Şekil 3 birkaç ilginç eğilimi ortaya koymaktadır:
1. Genel olarak, balık şu anda neredeyse tüm ülkelerde en sık tüketilen protein kaynağıdır. Balığın bir protein kaynağı olarak önemi, balığın diğer hayvansal veya bitkisel protein kaynaklarına kıyasla genellikle daha uygun fiyatlı, daha erişilebilir ve kültürel olarak tercih edilir olmasıyla açıklanabilir.
2. Gıda güvencesi olan katılımcılar, gıda güvencesi olmayan katılımcılara kıyasla genel olarak daha sık balık tüketmemektedir. Bu durum, balığın en kırılgan kesimler, yani gıda güvencesi olmayan nüfus için de erişilebilir bir protein ve besin kaynağı olduğunu göstermektedir.

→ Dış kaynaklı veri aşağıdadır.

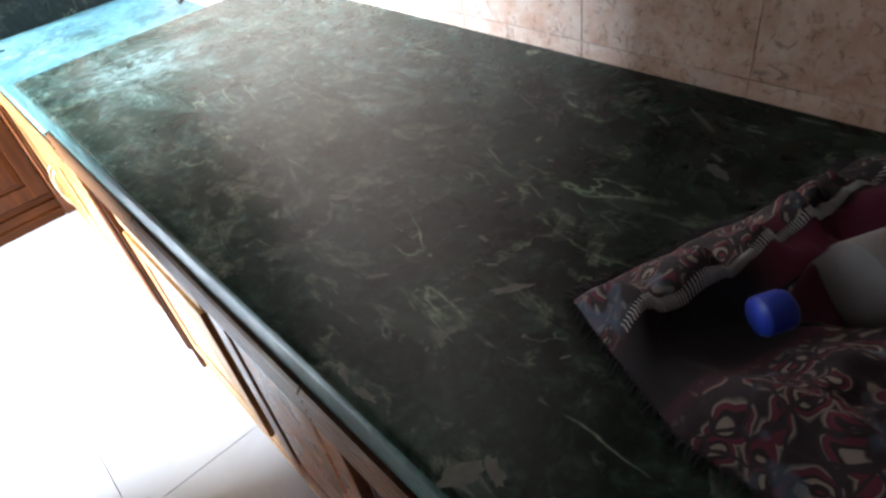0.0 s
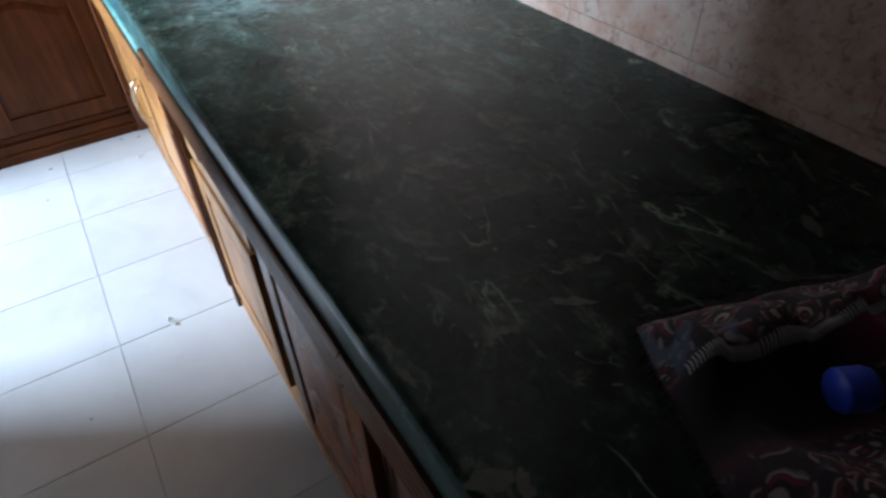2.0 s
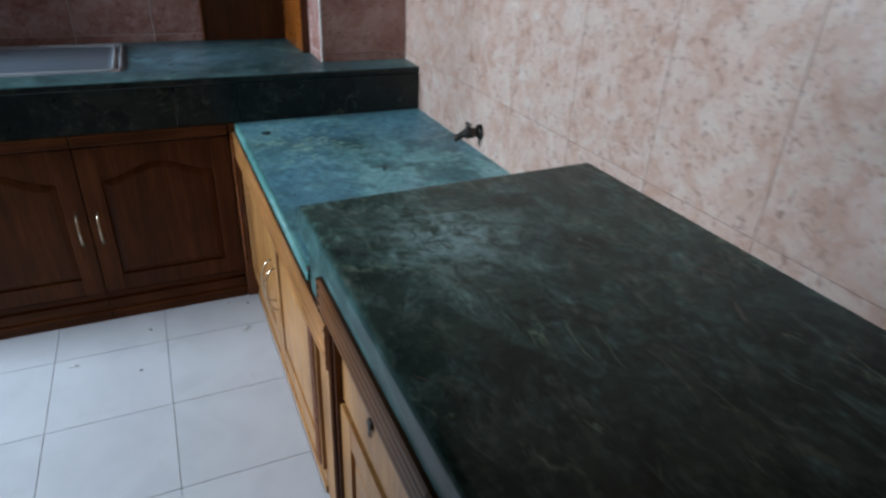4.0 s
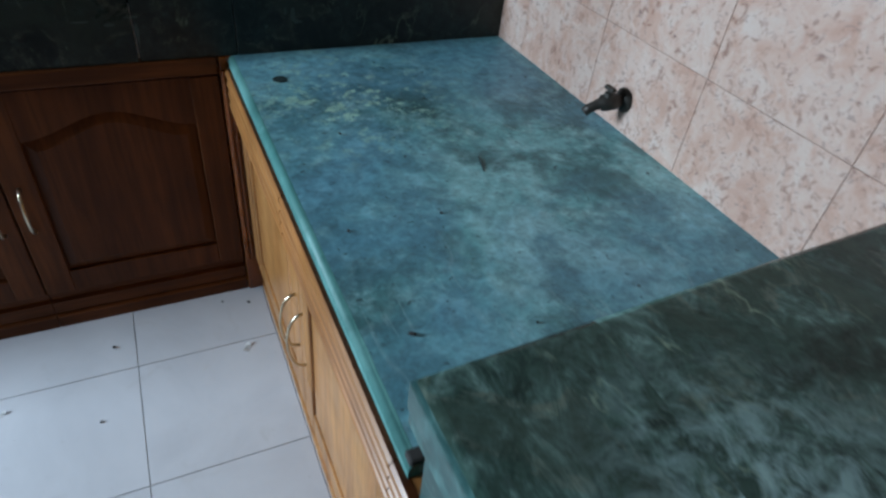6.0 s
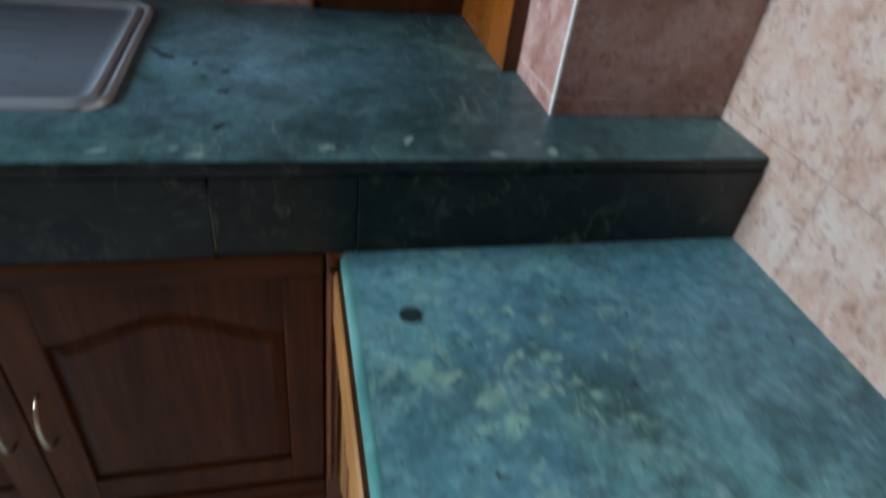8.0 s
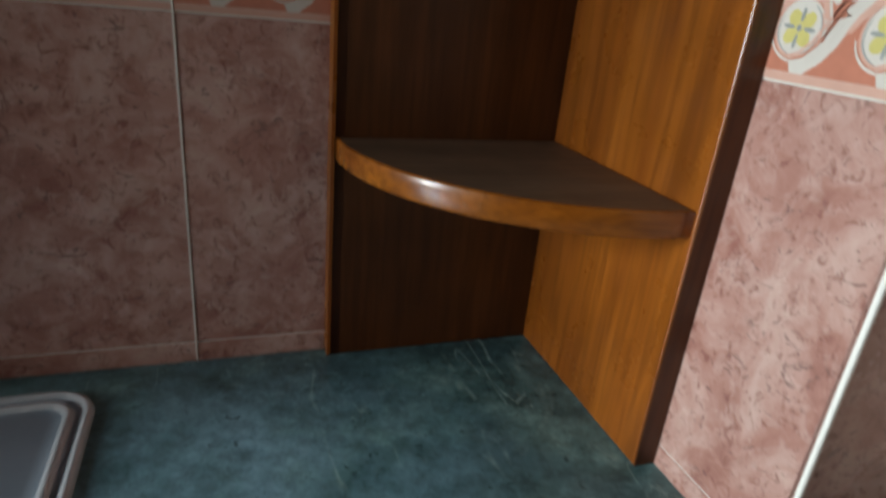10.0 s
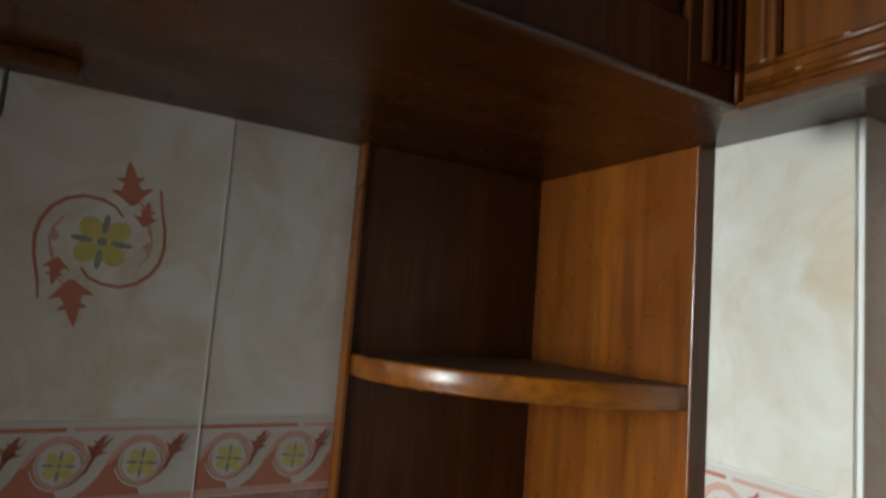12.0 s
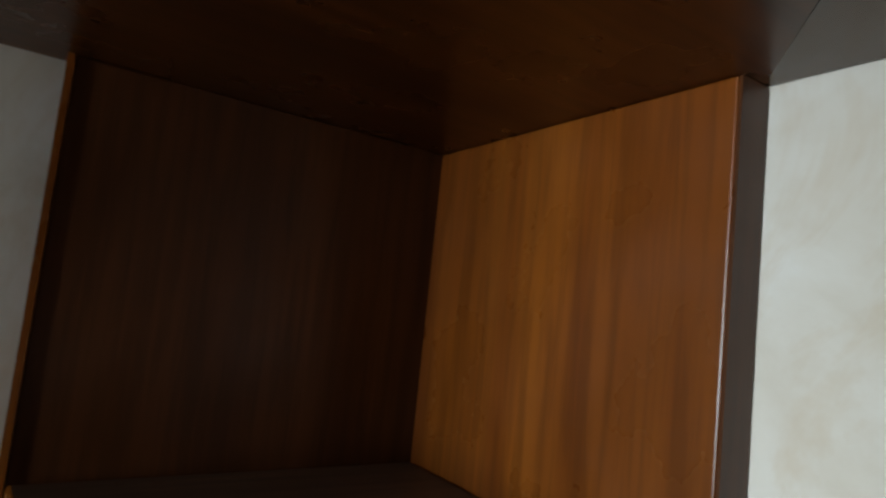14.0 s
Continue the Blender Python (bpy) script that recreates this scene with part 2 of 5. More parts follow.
def cream_tile(name):
    """Cream glazed tile with yellowed stains."""
    n = Nodes(name, 0.2)
    at = n.shifted(5.0)
    cloud = n.noise(at, 9.0, 5.0, 0.6, 0.6)
    base = n.ramp(cloud, [(0.32, (0.66, 0.60, 0.51)), (0.55, (0.74, 0.70, 0.63)), (0.75, (0.79, 0.77, 0.73))])
    stain = n.ramp(n.noise(at, 5.0, 5.0, 0.65, 1.2), [(0.50, 0.0), (0.68, 0.70)])
    base = n.mix(stain, base, (0.58, 0.45, 0.30))
    n.colour(base)
    n.gloss(n.noise(n.place, 8.0, 4.0), [(0.35, 0.14), (0.7, 0.3)])
    n.bump(cloud, 0.04, 0.0006)
    return n.mat


def floor_tile_material():
    n = Nodes("white_floor_tile", 0.3)
    at = n.shifted(4.0)
    cloud = n.noise(at, 4.0, 5.0, 0.6, 0.5)
    base = n.ramp(cloud, [(0.30, (0.53, 0.535, 0.565)), (0.60, (0.61, 0.615, 0.645)), (0.80, (0.57, 0.57, 0.59))])
    dirt = n.ramp(n.noise(n.place, 13.0, 6.0, 0.7, 0.8), [(0.60, 0.0), (0.80, 0.45)])
    base = n.mix(dirt, base, (0.46, 0.44, 0.42))
    dots = n.ramp(n.noise(n.place, 110.0, 3.0, 0.6), [(0.70, 0.0), (0.78, 0.6)])
    base = n.mix(dots, base, (0.35, 0.33, 0.31))
    n.colour(base)
    n.gloss(n.noise(n.place, 7.0, 5.0), [(0.3, 0.30), (0.7, 0.55)])
    return n.mat


def cloth_material():
    """Maroon printed cloth with cream, black and blue paisley shapes."""
    n = Nodes("printed_cloth", 0.9)
    at = n.mapped(n.place, (1, 1, 1), (0, 0, 20))
    warp = n.tree.nodes.new("ShaderNodeVectorMath")
    warp.operation = "MULTIPLY_ADD"
    wob = n.tree.nodes.new("ShaderNodeTexNoise")
    wob.inputs["Scale"].default_value = 22.0
    n.link(at, wob.inputs["Vector"])
    n.link(wob.outputs["Color"], warp.inputs[0])
    warp.inputs[1].default_value = (0.04, 0.04, 0.04)
    n.link(at, warp.inputs[2])
    cells = n.voronoi(warp.outputs[0], 36.0)
    edge = n.voronoi(warp.outputs[0], 44.0, "DISTANCE_TO_EDGE")
    ring = n.ramp(cells, [(0.0, (0.15, 0.03, 0.045)), (0.12, (0.15, 0.03, 0.045)), (0.14, (0.018, 0.014, 0.018)), (0.20, (0.018, 0.014, 0.018)), (0.22, (0.30, 0.245, 0.20)), (0.32, (0.25, 0.205, 0.17)), (0.34, (0.018, 0.014, 0.018)), (0.40, (0.018, 0.014, 0.018)), (0.42, (0.13, 0.022, 0.038)), (0.52, (0.10, 0.016, 0.035)), (0.54, (0.27, 0.225, 0.185)), (0.62, (0.02, 0.015, 0.02))])
    line = n.ramp(edge, [(0.0, 1.0), (0.05, 1.0), (0.09, 0.0)])
    base = n.mix(line, ring, (0.03, 0.022, 0.026))
    blue = n.ramp(n.noise(at, 24.0, 2.0), [(0.60, 0.0), (0.66, 0.6)])
    base = n.mix(blue, base, (0.10, 0.14, 0.20))
    across = n.tree.nodes.new("ShaderNodeVectorMath")
    across.operation = "DOT_PRODUCT"
    across.inputs[1].default_value = (-0.278, -0.960, 0.0)
    n.link(n.place, across.inputs[0])
    band = n.ramp(n.math("SUBTRACT", across.outputs["Value"], 2.15), [(0.0, 1.0), (0.108, 1.0), (0.116, 0.0), (0.176, 0.0), (0.186, 0.95), (1.0, 0.95)])
    base = n.mix(band, (0.13, 0.018, 0.046), base)
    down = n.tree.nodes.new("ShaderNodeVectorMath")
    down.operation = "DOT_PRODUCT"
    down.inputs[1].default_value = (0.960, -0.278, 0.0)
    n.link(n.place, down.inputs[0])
    # shade of the fold, painted as a black hollow at the west end
    fold_shade = n.ramp(n.math("SUBTRACT", across.outputs["Value"], 2.15), [(0.100, 0.0), (0.118, 1.0), (0.172, 1.0), (0.190, 0.0)])
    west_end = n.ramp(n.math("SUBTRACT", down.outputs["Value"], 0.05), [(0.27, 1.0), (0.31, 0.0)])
    base = n.mix(n.math("MULTIPLY", fold_shade, west_end), base, (0.012, 0.008, 0.011))
    n.colour(n.mix(1.0, base, (0.92, 0.92, 0.92), "MULTIPLY"))
    n.bump(n.noise(n.place, 500.0, 2.0), 0.4, 0.001)
    return n.mat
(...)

3. Sonuçlar, Afrika ülkeleri ve Kamboçya arasında protein tüketim sıklığı açısından bölgesel farklılıklar olduğunu göstermektedir: Madagaskar, Malavi ve Zambiya'da gıda güvencesi olmayan katılımcıların %19 ila 56'sı ve gıda güvencesi olan katılımcıların %38 ila 39'u son 24 saat içinde balık tüketirken, Kamboçya'da gıda güvencesi durumundan bağımsız olarak katılımcıların %80'inden fazlası son 24 saat içinde balık tüketmiştir. Bu sonuçlar Kamboçya'daki balık bolluğu ile tutarlıyken, Afrika ülkelerinde balığa erişim genellikle mevsimsellik ve su kaynaklarına uzaklık ile sınırlıdır.
Ülkeler arasındaki farklılıklara ek olarak Şekil 4, bir ülke içindeki tüketim kalıplarında da büyük farklılıklar olduğunu göstermektedir. Zambiya'da GP Gıda ve Beslenme Güvenliği, görüşülen kadınların %68,3'ünün (gıda güvencesi olmayan) ve %88,5'inin (gıda güvencesi olan) son 24 saat içinde balık tükettiğini tespit ederken, Doğu Eyaletinde bu oran sırasıyla sadece %16,5 ve %23,2 olmuştur. Bu durum, Luapula Eyaletinde yıllık ortalama balık tüketiminin kişi başına 2,2 kg ve 5,2 kg olduğunu, Doğu Eyaletinde ise balık tüketiminin gıda güvencesi olmayan katılımcılar için yılda sadece 0,9 kg, gıda güvencesi olan katılımcılar için ise 2 kg olduğunu ortaya koyan GP Balık araştırmasının sonuçlarıyla tutarlıdır. Bu sonuçlar, Chambeshi/Luapula nehir sisteminin ve Luapula Eyaletindeki bağlantılı sulak alanların balığı oldukça kurak olan Doğu Eyaletine kıyasla daha erişilebilir kıldığını göstermektedir. Balık üretimi ve tüketimiyle ilgili gıda ve beslenme güvenliği alanındaki yeni müdahalelerin başarısı için yerel koşullar ve kültürel bağlam, planlama sürecinde dikkate alınması gereken önemli faktörlerdir.